Cualquiera entiende lo que es la corrupción, es algo demasiado común. Cada día miles la practican. Un pecador habitual es un corrupto. Cualquiera puede tolerar, perdonar, dejar hacer y dejar pasar respecto a la corrupción. Algunos suelen estar tan habituados a ella que ni siquiera la perciben, como suele pasarnos con respecto a nuestra cultura, o como le sucede al pez cuya percepción de que él y el agua son dos cosas de diferentes solo se produce cuando es sacado del agua. De hecho, algunos reaccionan con ira cuando se les señala la diferencia, cuando se les enrostra como falta. Un italiano, que no encontró un cómplice para engañar a una importante empresa local, reaccionó sorprendido y molesto, puesto que el entendía “que en este país lo normal era ser corrupto”. No extrañaría que gentes implicadas en corrupción, aún en casos como los de Odebrecht, el CEA, OISOE, y muchos otros, se sientan traicionados por tantas gentes que durante años los han acompañado en negocios no santos contra el propio Estado. Muchos de los que han hecho negocios no santos con el Estado entenderían y alegarían, muchas veces con razón, que no veían otra manera de hacerlo. Y viceversa: negociantes y gentes que piensan que para venderle plátanos o piñas al Estado hay que dar comisiones ilegales. La complicidad, si se fuera a castigar retroactivamente, tendría una lista enorme de ciudadanos básicamente honestos. En este país, el solo hecho de hacer negocio con el Estado ya nos coloca en una lista de “cuestionables”; un daño colateral, a menudo muy injusto. El problema presente parece ser que este juego “cultural” está siendo puesto en la picota, y es probable que la modernidad y la globalización estén, como sistema, obligados a eliminarlo.

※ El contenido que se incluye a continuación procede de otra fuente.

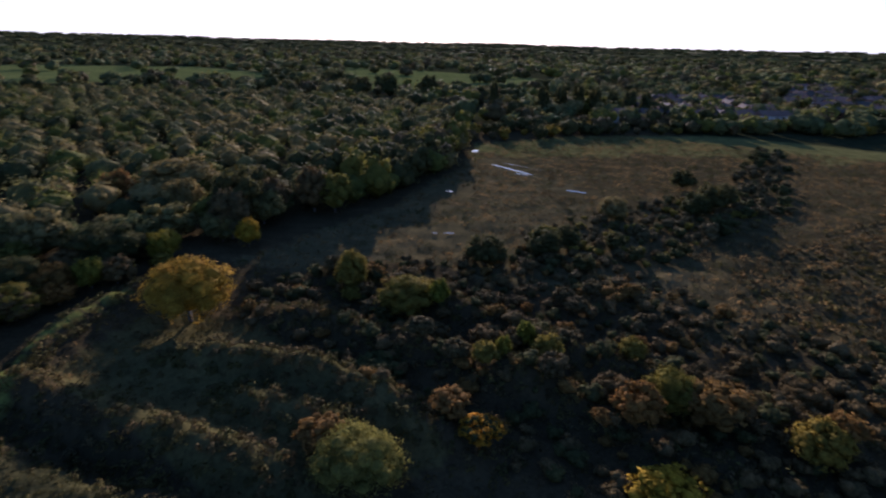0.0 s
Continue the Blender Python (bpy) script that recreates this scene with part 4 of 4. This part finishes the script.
r = random.Random(31)
made = 0
while made < 22:
    x, y = r.uniform(-1900, -640), r.uniform(-800, 250)
    if inside(ESTATE, x, y) and (x + 800) ** 2 + (y + 215) ** 2 > 150 ** 2 and (x + 870) ** 2 + (y + 30) ** 2 > 130 ** 2:
        wall, label = r.choice([(RED_WALL, PALE), (GREY_CLAD, BLUE), (CREAM_WALL, PALE)])
        warehouse(x, y, -10 + r.choice((0, 0, 90)) + r.uniform(-8, 8), r.uniform(28, 75), r.uniform(20, 45), r.uniform(4, 6.5), wall, PALE_ROOF, label, r.choice((1, 2)))
        made += 1

for x, y, w, d in [(-1097, -804, 70, 30), (-1010, -720, 60, 34), (-853, -573, 56, 30), (-846, -520, 44, 26), (-893, -487, 60, 28), (-1139, -607, 90, 40), (-1664, -580, 120, 60), (-1090, -415, 80, 50),
                   (-760, -470, 40, 22), (-1224, -258, 110, 60), (-1000, -560, 50, 24), (-940, -640, 60, 24), (-1200, -720, 80, 30), (-1400, -640, 110, 40)]:
    warehouse(x, y, 62 + r.uniform(-6, 6), w, d, r.uniform(5, 8), r.choice((WHITE_CLAD, CREAM_WALL, GREY_CLAD)), PALE_ROOF, PALE, 2)

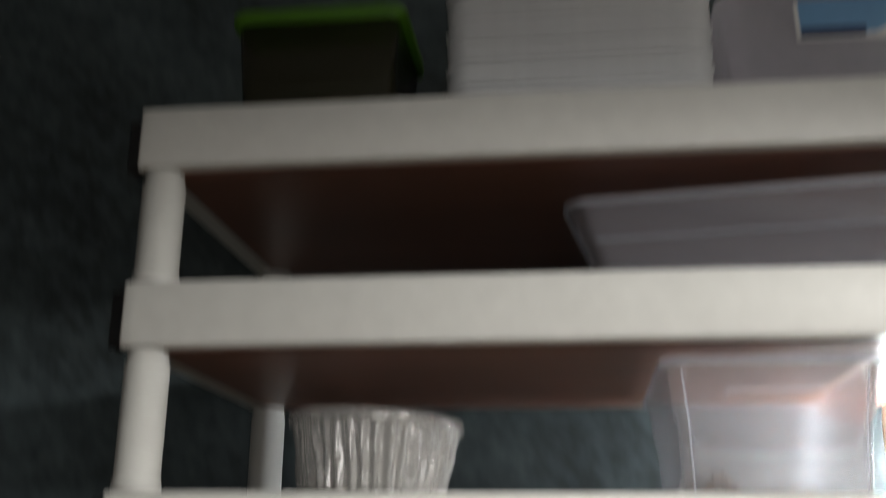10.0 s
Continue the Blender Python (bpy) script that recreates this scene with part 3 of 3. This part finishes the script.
cord = tube([(0.128, 0.35, A_DECK + 0.003), (0.142, 0.33, A_DECK + 0.004), (0.158, 0.318, A_DECK + 0.006), (0.170, 0.30, A_DECK + 0.004), (0.178, 0.275, A_DECK + 0.003)], 0.003)
tagged(part("black_cable", cord, black), "thin black cord on the lower grid shelf", "cable")

SMALL = [((0.070, 0.144), 0.0), ((0.077, 0.150), 0.003), ((0.0810, 0.1535), 0.009), ((0.0838, 0.157), 0.03), ((0.0875, 0.161), 0.070), ((0.0890, 0.163), 0.074), ((0.0935, 0.168), 0.109), ((0.098, 0.171), 0.111)]


def small_outline(size, inset):
    return ring_rect(size[0] - inset, size[1] - inset, 0.024)


def small_label(parent, m, faded):
    lb = part("label", plate(rounded(-0.0485, 0.0485, -0.0235, 0.0235, 0.002), 0, 0.0003), paper_white, parent, "worn printed label with handwriting", at=m)
    part("print_field", plate([(-0.0455, -0.0065), (0.0465, -0.0065), (0.0465, 0.021), (-0.0455, 0.021)], -0.0004, -0.0001), royal, lb)
    sweep = [(-0.0455, -0.0065), (0.0465, -0.0065), (0.0465, 0.0165), (0.03, 0.0185), (0.01, 0.018), (-0.012, 0.0165), (-0.03, 0.012), (-0.0455, 0.006)]
    part("print_sweep", plate(sweep, -0.0008, -0.0005), pale_blue, lb)
    part("brand_badge", plate(rounded(-0.041, -0.013, 0.0085, 0.0165, 0.0038), -0.0012, -0.001), material_badge if faded else red, lb)
    if not faded:
        part("badge_ring", plate(rounded(-0.040, -0.014, 0.0093, 0.0157, 0.0032), -0.0015, -0.0013), material_badge, lb)
        part("badge_mark", bars([(-0.038 + i * 0.0026, -0.038 + i * 0.0026 + 0.0017, 0.011, 0.0141) for i in range(9)], -0.0018, -0.0016), red, lb)
    part("picture", plate([(0.006, 0.009), (0.012, 0.0145), (0.032, 0.020), (0.045, 0.0165), (0.045, 0.008), (0.03, -0.002), (0.012, -0.003)], -0.0015, -0.0013), pic_white, lb)
    part("lower_band", plate([(-0.0455, -0.021), (0.0075, -0.021), (0.0075, -0.009), (-0.0455, -0.009)], -0.0004, -0.0001), royal, lb)
    part("flag_mark", bars([(-0.0435 + (i % 3) * 0.002, -0.0435 + (i % 3) * 0.002 + 0.0011, -0.0128 - (i // 3) * 0.0017, -0.0117 - (i // 3) * 0.0017) for i in range(9)], -0.0008, -0.0005), paper_white, lb)
    part("small_print", bars([(-0.034, -0.019, -0.0126 - i * 0.0018, -0.0117 - i * 0.0018) for i in range(3)] + [(-0.0435, -0.018, -0.0192, -0.0187)], -0.0008, -0.0005), grey_print, lb)
    part("code_box", bars([(-0.001, 0.0065, -0.0198, -0.0175)], -0.0008, -0.0005), paper_white, lb)
    part("barcode", bars([(0.014 + i * 0.00105, 0.014 + i * 0.00105 + (0.0004 if i % 3 else 0.0008), -0.0192, -0.0085) for i in range(26)], -0.0004, -0.0001), ink, lb)
    return lb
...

La transparencia parece ser el nombre de este nuevo juego del capitalismo globalizado. Lo cual no quiere decir que la corrupción terminará, sino que las reglas nuevas no van a permitir que unos muchachos del subdesarrollo lo jueguen por su cuenta con reglas del patio: pataleos, cinismos y burlas no tienen más chance. El cinismo es más peligroso que la corrupción y la impunidad, porque implica desprecio exhibicionista de toda regla; un rechazo agresivo de toda corrección. La corrupción y la impunidad causan indignación de muchos, con o sin dignidad; el cinismo, en cambio, puede producir miedo, tiende al caos y a la agresión, toda vez que niega las reglas y el sistema de autoridad y sanción. Es un desafío burlón de la capacidad de la sociedad para enfrentar el desorden moral y material. Por ello, es más peligroso y anómico que otras aberraciones conductuales.
La gente reacciona con rabia, rebeldía y frustración, ya que niega la posible superación de la situación. Produce temor al desastre económico, pero sobre todo al desastre institucional y del sistema normativo. Ello puede ser particularmente peligroso en un territorio rodeado de tiburones por todas partes excepto por el oeste, Haití; no muy preferible al Canal de la Mona. ¡Nadie tome con ligereza la presente situación!